+++ SOURCE MATERIAL +++
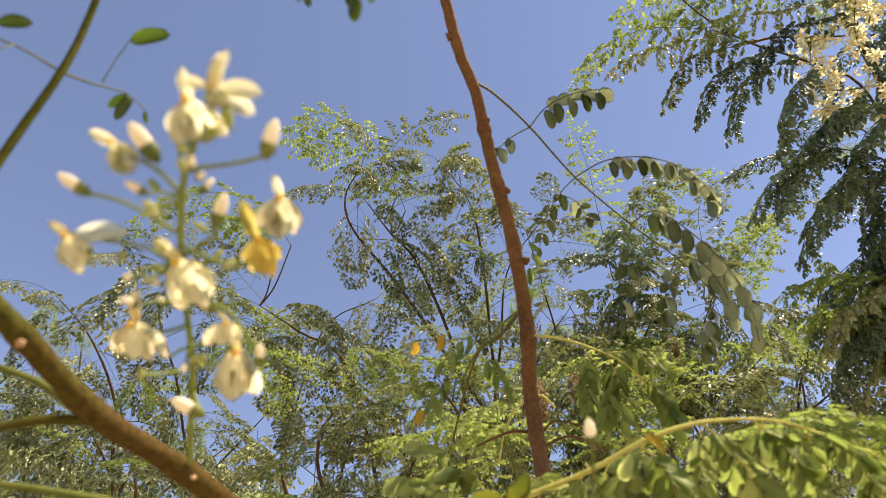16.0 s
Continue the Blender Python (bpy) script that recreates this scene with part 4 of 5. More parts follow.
def frond_mesh(seed, mat, length=0.32, pairs=6, droop=0.5, leaf_len=0.0160, gap=0.0125, split=2.0, plain=False, path=None):
    """A thrice-divided leaf along +x that hangs towards -z, with leaflets of two folded halves."""
    r = random.Random(seed)
    verts, faces, mats = [], [], []
    down = Vector((0, 0, -1))

    def rod(a, b, w):
        way = (b - a).normalized()
        s = way.orthogonal().normalized() * w
        t = way.cross(s)
        i = len(verts)
        for c in (a, b):
            verts.extend([c + s, c - s * 0.5 + t * 0.87, c - s * 0.5 - t * 0.87])
        for k in range(3):
            faces.append((i + k, i + (k + 1) % 3, i + 3 + (k + 1) % 3, i + 3 + k))
            mats.append(1)

    def leaflet(at, way, face, size):
        way = way.normalized()
        n = face - way * face.dot(way)
        n = n.normalized() if n.length > 1e-4 else way.orthogonal().normalized()
        s = way.cross(n)
        w, i = size * r.uniform(0.19, 0.28), len(verts)
        lift = n * size * r.uniform(0.02, 0.1)
        verts.extend([at, at + way * size * 0.3 + s * w + lift, at + way * size * 0.75 + s * w * 0.9 + lift, at + way * size, at + way * size * 0.75 - s * w * 0.9 + lift, at + way * size * 0.3 - s * w + lift])
        faces.extend([(i, i + 1, i + 2, i + 3), (i, i + 3, i + 4, i + 5)])
        mats.extend([0, 0])

    def rand():
        return Vector((r.uniform(-1, 1), r.uniform(-1, 1), r.uniform(-1, 1)))

    def row(a, way, size, n):
        """A last stalk with opposite leaflets."""
        p = a.copy()
        step = size / n
        for i in range(n):
            way = (way + down * 0.10 * droop + rand() * 0.07).normalized()
            q = p + way * step
            side = way.cross(down)
            side = side.normalized() if side.length > 0.05 else way.orthogonal().normalized()
            for sg in (-1, 1):
                if r.random() < 0.93:
                    leaflet(q, side * sg * 0.75 + way * 0.4 + down * 0.45 * droop * r.uniform(0.4, 1.7) + rand() * 0.16, Vector((0, -0.5, -0.5)) + rand() * 0.95, leaf_len * r.uniform(0.75, 1.15))
            rod(p, q, 0.00035)
            p = q
        leaflet(p, way + down * 0.2, Vector((0, 0, 1)) + rand() * 0.6, leaf_len * 1.1)

    def second(a, way, size, n):
        p = a.copy()
        step = size / (n + 1)
        for i in range(n):
            way = (way + down * 0.14 * droop + rand() * 0.06).normalized()
            q = p + way * step
            side = way.cross(down)
            side = side.normalized() if side.length > 0.05 else way.orthogonal().normalized()
            for sg in (-1, 1):
                k = size * 0.5 * (1 - 0.45 * i / n)
                row(q, side * sg * 0.8 + way * 0.55 + down * 0.4 * droop, k, max(3, int(k / gap)))
            rod(p, q, 0.0006)
            p = q
        row(p, way, size * 0.35, max(3, int(size * 0.35 / gap)))

    if path:
        run = spline(path, max(2, round(pairs / (len(path) - 1))))
        for i, (a, b) in enumerate(zip(run, run[1:])):
            way = (b - a).normalized()
            rod(a, b, 0.0011 - 0.0007 * i / len(run))
            side = way.cross(down)
            side = side.normalized() if side.length > 0.05 else way.orthogonal().normalized()
            u = i / (len(run) - 1)
            k = length * (0.55 + 0.45 * math.sin(math.pi * min(1, u + 0.25))) * r.uniform(0.75, 1.15)
            for sg in (-1, 1):
                row(b, side * sg * r.uniform(0.4, 0.9) + way * r.uniform(0.3, 0.8) + down * 0.5 * droop * r.uniform(0.5, 1.4) + rand() * 0.25, k, max(3, int(k / gap)))
        row(run[-1], way, length * 0.7, max(3, int(length * 0.7 / gap)))
        pairs = -2
    p, way = Vector((0, 0, 0)), Vector((1, 0, 0.35)).normalized()
    step = length / max(1, pairs + 2)
    for i in range(pairs + 2):
        way = (way + down * 0.15 * droop + rand() * 0.04).normalized()
        q = p + way * step
        rod(p, q, 0.0014 - 0.0001 * i)
        if i >= 2:
            side = way.cross(down).normalized()
            for sg in (-1, 1):
                k = length * 0.42 * (1 - 0.6 * (i - 2) / pairs)
                if plain:
                    row(q, side * sg * 0.75 + way * 0.6 + down * 0.2 * droop, k * 0.95, int(k * 0.95 / gap))
                    if i % 2 and k > 0.05:
                        row(q + way * 0.01, side * sg * 0.3 + way * 0.5 + down * 0.8, k * 0.6, int(k * 0.6 / gap))
                    continue
                second(q, side * sg * 0.85 + way * 0.5 + down * 0.15 * droop, k, max(2, round(split * (1 - 0.4 * (i - 2) / pairs))))
        p = q
    if not path:
        second(p, way, length * 0.2, 2)
    me = bpy.data.meshes.new("leaf")
    me.from_pydata([tuple(v) for v in verts], [], faces)
    me.materials.append(mat)
    me.materials.append(TWIG)
    me.polygons.foreach_set("material_index", mats)
    return me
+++
### WHAT THIS TASK INVOLVES
Repeat the listing in full and exactly. Leave any pictures out.

### COMPLETED EXERCISE
16.0 s
Continue the Blender Python (bpy) script that recreates this scene with part 4 of 5. More parts follow.
def frond_mesh(seed, mat, length=0.32, pairs=6, droop=0.5, leaf_len=0.0160, gap=0.0125, split=2.0, plain=False, path=None):
    """A thrice-divided leaf along +x that hangs towards -z, with leaflets of two folded halves."""
    r = random.Random(seed)
    verts, faces, mats = [], [], []
    down = Vector((0, 0, -1))

    def rod(a, b, w):
        way = (b - a).normalized()
        s = way.orthogonal().normalized() * w
        t = way.cross(s)
        i = len(verts)
        for c in (a, b):
            verts.extend([c + s, c - s * 0.5 + t * 0.87, c - s * 0.5 - t * 0.87])
        for k in range(3):
            faces.append((i + k, i + (k + 1) % 3, i + 3 + (k + 1) % 3, i + 3 + k))
            mats.append(1)

    def leaflet(at, way, face, size):
        way = way.normalized()
        n = face - way * face.dot(way)
        n = n.normalized() if n.length > 1e-4 else way.orthogonal().normalized()
        s = way.cross(n)
        w, i = size * r.uniform(0.19, 0.28), len(verts)
        lift = n * size * r.uniform(0.02, 0.1)
        verts.extend([at, at + way * size * 0.3 + s * w + lift, at + way * size * 0.75 + s * w * 0.9 + lift, at + way * size, at + way * size * 0.75 - s * w * 0.9 + lift, at + way * size * 0.3 - s * w + lift])
        faces.extend([(i, i + 1, i + 2, i + 3), (i, i + 3, i + 4, i + 5)])
        mats.extend([0, 0])

    def rand():
        return Vector((r.uniform(-1, 1), r.uniform(-1, 1), r.uniform(-1, 1)))

    def row(a, way, size, n):
        """A last stalk with opposite leaflets."""
        p = a.copy()
        step = size / n
        for i in range(n):
            way = (way + down * 0.10 * droop + rand() * 0.07).normalized()
            q = p + way * step
            side = way.cross(down)
            side = side.normalized() if side.length > 0.05 else way.orthogonal().normalized()
            for sg in (-1, 1):
                if r.random() < 0.93:
                    leaflet(q, side * sg * 0.75 + way * 0.4 + down * 0.45 * droop * r.uniform(0.4, 1.7) + rand() * 0.16, Vector((0, -0.5, -0.5)) + rand() * 0.95, leaf_len * r.uniform(0.75, 1.15))
            rod(p, q, 0.00035)
            p = q
        leaflet(p, way + down * 0.2, Vector((0, 0, 1)) + rand() * 0.6, leaf_len * 1.1)

    def second(a, way, size, n):
        p = a.copy()
        step = size / (n + 1)
        for i in range(n):
            way = (way + down * 0.14 * droop + rand() * 0.06).normalized()
            q = p + way * step
            side = way.cross(down)
            side = side.normalized() if side.length > 0.05 else way.orthogonal().normalized()
            for sg in (-1, 1):
                k = size * 0.5 * (1 - 0.45 * i / n)
                row(q, side * sg * 0.8 + way * 0.55 + down * 0.4 * droop, k, max(3, int(k / gap)))
            rod(p, q, 0.0006)
            p = q
        row(p, way, size * 0.35, max(3, int(size * 0.35 / gap)))

    if path:
        run = spline(path, max(2, round(pairs / (len(path) - 1))))
        for i, (a, b) in enumerate(zip(run, run[1:])):
            way = (b - a).normalized()
            rod(a, b, 0.0011 - 0.0007 * i / len(run))
            side = way.cross(down)
            side = side.normalized() if side.length > 0.05 else way.orthogonal().normalized()
            u = i / (len(run) - 1)
            k = length * (0.55 + 0.45 * math.sin(math.pi * min(1, u + 0.25))) * r.uniform(0.75, 1.15)
            for sg in (-1, 1):
                row(b, side * sg * r.uniform(0.4, 0.9) + way * r.uniform(0.3, 0.8) + down * 0.5 * droop * r.uniform(0.5, 1.4) + rand() * 0.25, k, max(3, int(k / gap)))
        row(run[-1], way, length * 0.7, max(3, int(length * 0.7 / gap)))
        pairs = -2
    p, way = Vector((0, 0, 0)), Vector((1, 0, 0.35)).normalized()
    step = length / max(1, pairs + 2)
    for i in range(pairs + 2):
        way = (way + down * 0.15 * droop + rand() * 0.04).normalized()
        q = p + way * step
        rod(p, q, 0.0014 - 0.0001 * i)
        if i >= 2:
            side = way.cross(down).normalized()
            for sg in (-1, 1):
                k = length * 0.42 * (1 - 0.6 * (i - 2) / pairs)
                if plain:
                    row(q, side * sg * 0.75 + way * 0.6 + down * 0.2 * droop, k * 0.95, int(k * 0.95 / gap))
                    if i % 2 and k > 0.05:
                        row(q + way * 0.01, side * sg * 0.3 + way * 0.5 + down * 0.8, k * 0.6, int(k * 0.6 / gap))
                    continue
                second(q, side * sg * 0.85 + way * 0.5 + down * 0.15 * droop, k, max(2, round(split * (1 - 0.4 * (i - 2) / pairs))))
        p = q
    if not path:
        second(p, way, length * 0.2, 2)
    me = bpy.data.meshes.new("leaf")
    me.from_pydata([tuple(v) for v in verts], [], faces)
    me.materials.append(mat)
    me.materials.append(TWIG)
    me.polygons.foreach_set("material_index", mats)
    return me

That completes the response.